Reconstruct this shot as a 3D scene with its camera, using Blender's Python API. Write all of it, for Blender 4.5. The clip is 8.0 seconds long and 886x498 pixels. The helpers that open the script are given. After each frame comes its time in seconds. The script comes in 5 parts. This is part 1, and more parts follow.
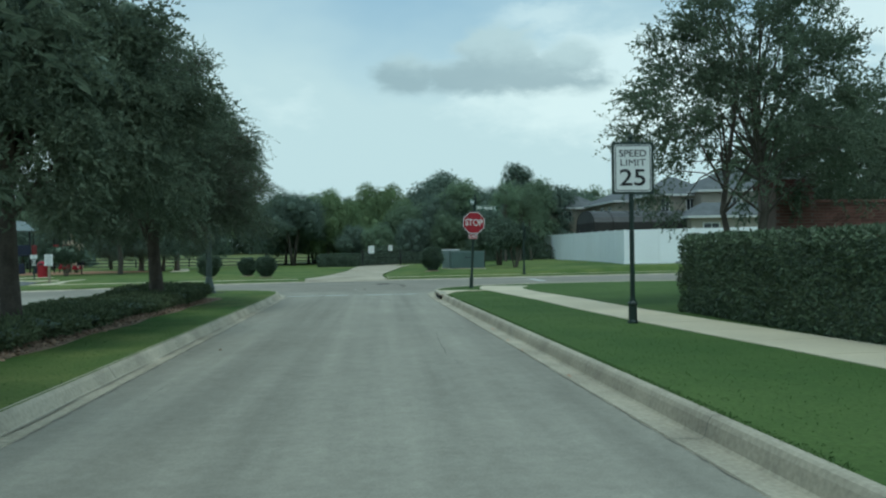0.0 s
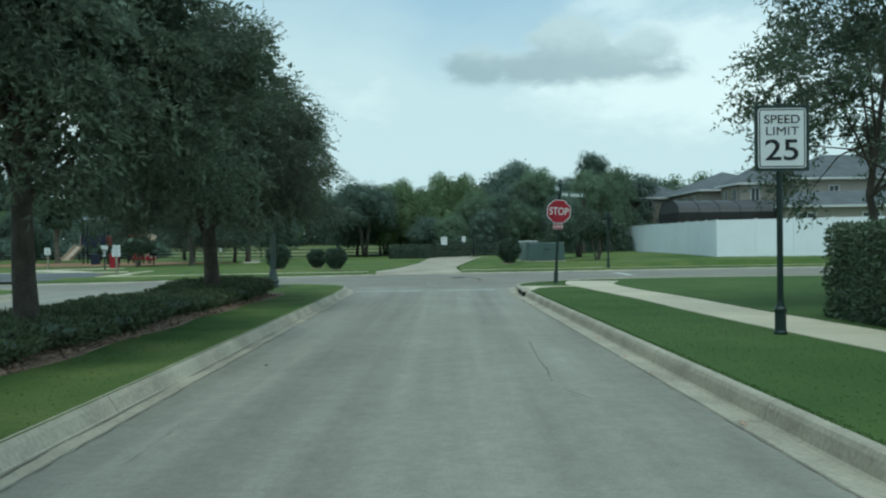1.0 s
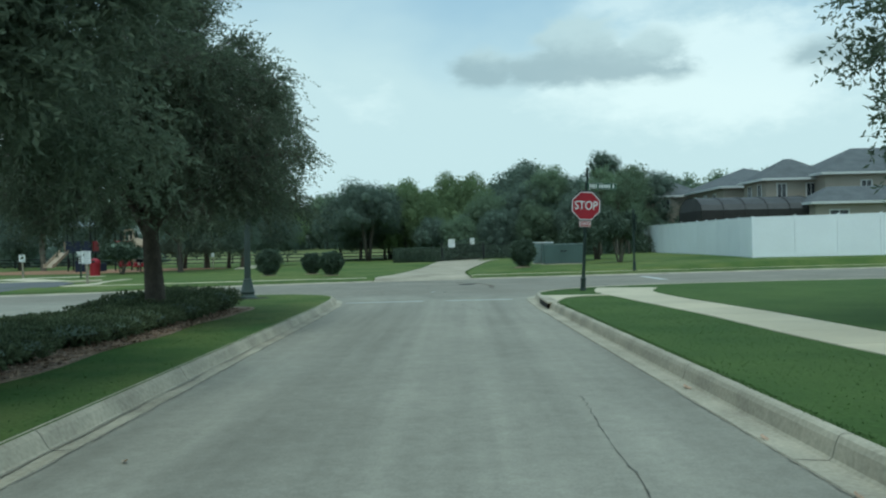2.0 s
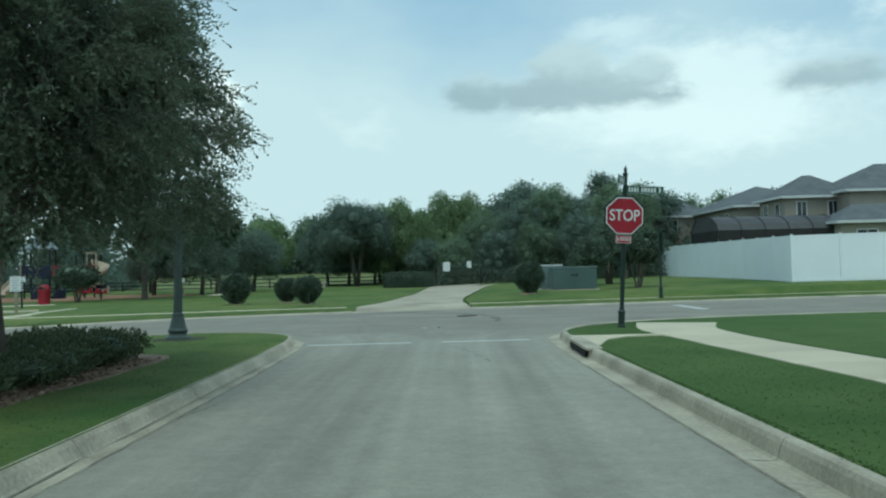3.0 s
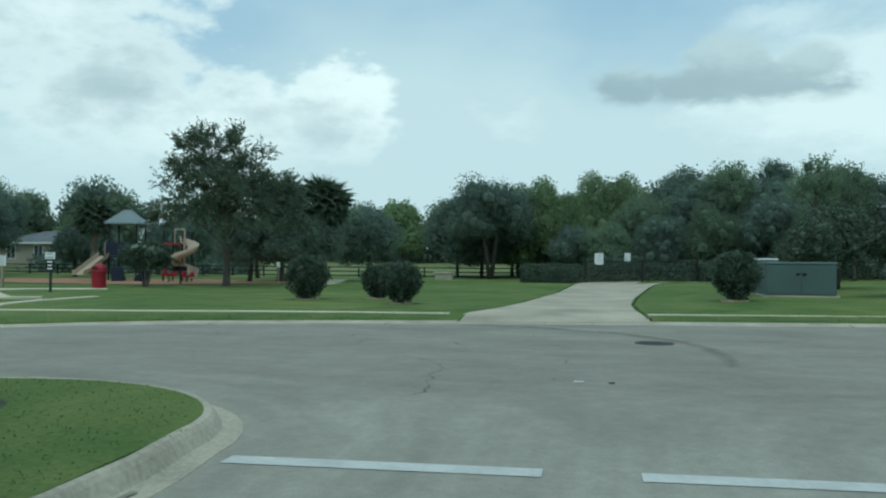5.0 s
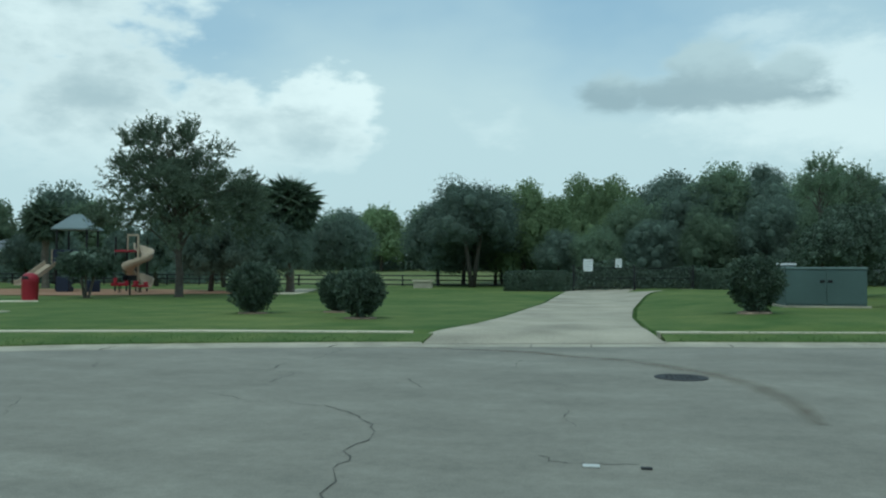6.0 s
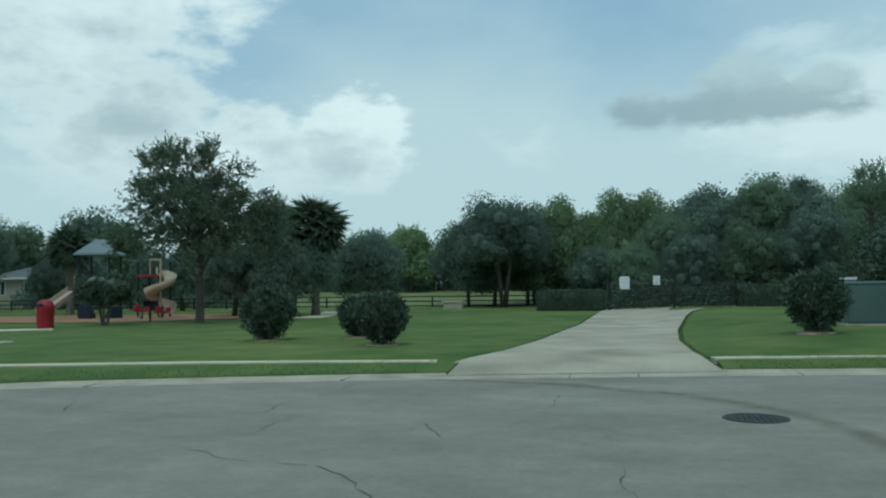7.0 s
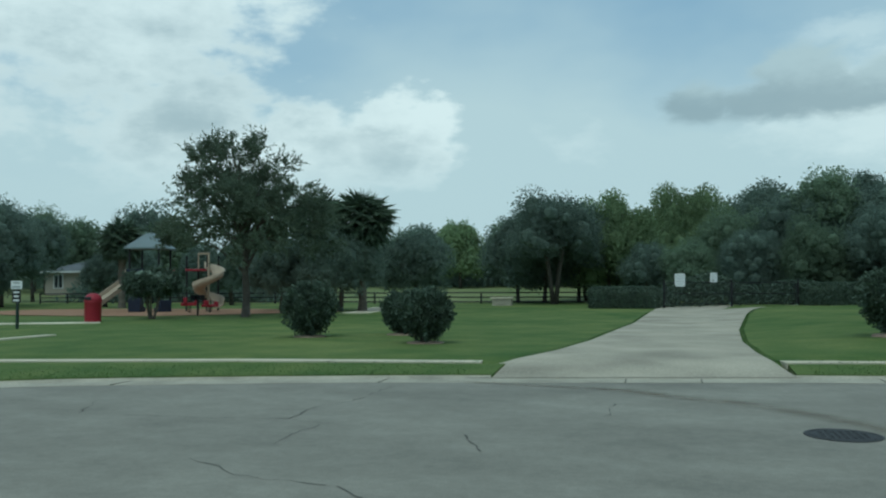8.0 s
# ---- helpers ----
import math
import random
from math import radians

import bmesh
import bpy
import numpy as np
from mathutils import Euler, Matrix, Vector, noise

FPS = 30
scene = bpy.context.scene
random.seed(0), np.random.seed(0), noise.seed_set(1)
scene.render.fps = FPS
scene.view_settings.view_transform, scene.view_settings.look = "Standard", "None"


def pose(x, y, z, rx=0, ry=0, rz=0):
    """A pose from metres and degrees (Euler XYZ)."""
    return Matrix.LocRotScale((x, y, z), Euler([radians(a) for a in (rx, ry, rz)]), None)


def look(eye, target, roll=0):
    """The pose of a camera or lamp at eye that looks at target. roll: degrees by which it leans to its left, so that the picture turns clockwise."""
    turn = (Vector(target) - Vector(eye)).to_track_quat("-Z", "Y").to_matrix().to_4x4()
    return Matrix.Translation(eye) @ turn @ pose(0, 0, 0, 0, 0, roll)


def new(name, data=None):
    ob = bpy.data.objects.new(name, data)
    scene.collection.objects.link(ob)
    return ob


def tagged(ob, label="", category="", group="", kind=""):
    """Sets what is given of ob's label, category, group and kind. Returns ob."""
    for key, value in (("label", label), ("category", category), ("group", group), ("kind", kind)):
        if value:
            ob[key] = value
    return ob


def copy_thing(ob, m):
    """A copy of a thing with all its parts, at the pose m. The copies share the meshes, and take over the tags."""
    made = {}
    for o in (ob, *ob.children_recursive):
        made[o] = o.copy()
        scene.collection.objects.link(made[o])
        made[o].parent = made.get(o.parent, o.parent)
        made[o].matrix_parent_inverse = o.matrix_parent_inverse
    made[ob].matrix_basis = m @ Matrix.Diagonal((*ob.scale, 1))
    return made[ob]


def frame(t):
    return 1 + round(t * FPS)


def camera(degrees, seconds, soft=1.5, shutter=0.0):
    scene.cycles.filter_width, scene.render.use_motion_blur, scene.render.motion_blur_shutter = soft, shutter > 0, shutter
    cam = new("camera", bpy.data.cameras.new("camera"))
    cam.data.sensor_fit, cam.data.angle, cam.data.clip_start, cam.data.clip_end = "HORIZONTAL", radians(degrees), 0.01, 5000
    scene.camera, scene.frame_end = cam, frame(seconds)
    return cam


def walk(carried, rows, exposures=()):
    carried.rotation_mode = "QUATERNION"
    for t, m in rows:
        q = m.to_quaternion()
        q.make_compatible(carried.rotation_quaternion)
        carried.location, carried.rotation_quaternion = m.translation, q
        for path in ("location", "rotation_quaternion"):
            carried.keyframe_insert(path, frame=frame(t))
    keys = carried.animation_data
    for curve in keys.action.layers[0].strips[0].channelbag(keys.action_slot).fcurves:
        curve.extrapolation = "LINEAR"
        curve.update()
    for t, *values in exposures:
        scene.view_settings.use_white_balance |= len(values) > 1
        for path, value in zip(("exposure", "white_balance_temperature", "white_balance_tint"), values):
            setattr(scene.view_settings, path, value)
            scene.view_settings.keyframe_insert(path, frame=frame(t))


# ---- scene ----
--- --- ---
> [PROBLEM]: Repeat exactly the lines running from the one with "scene.collection.objects.link(made[o])" through the one with "q.make_compatible(carried.rotation_quaternion)", both included.

> [RESULT OF THE TASK]:
        scene.collection.objects.link(made[o])
        made[o].parent = made.get(o.parent, o.parent)
        made[o].matrix_parent_inverse = o.matrix_parent_inverse
    made[ob].matrix_basis = m @ Matrix.Diagonal((*ob.scale, 1))
    return made[ob]


def frame(t):
    return 1 + round(t * FPS)


def camera(degrees, seconds, soft=1.5, shutter=0.0):
    scene.cycles.filter_width, scene.render.use_motion_blur, scene.render.motion_blur_shutter = soft, shutter > 0, shutter
    cam = new("camera", bpy.data.cameras.new("camera"))
    cam.data.sensor_fit, cam.data.angle, cam.data.clip_start, cam.data.clip_end = "HORIZONTAL", radians(degrees), 0.01, 5000
    scene.camera, scene.frame_end = cam, frame(seconds)
    return cam


def walk(carried, rows, exposures=()):
    carried.rotation_mode = "QUATERNION"
    for t, m in rows:
        q = m.to_quaternion()
        q.make_compatible(carried.rotation_quaternion)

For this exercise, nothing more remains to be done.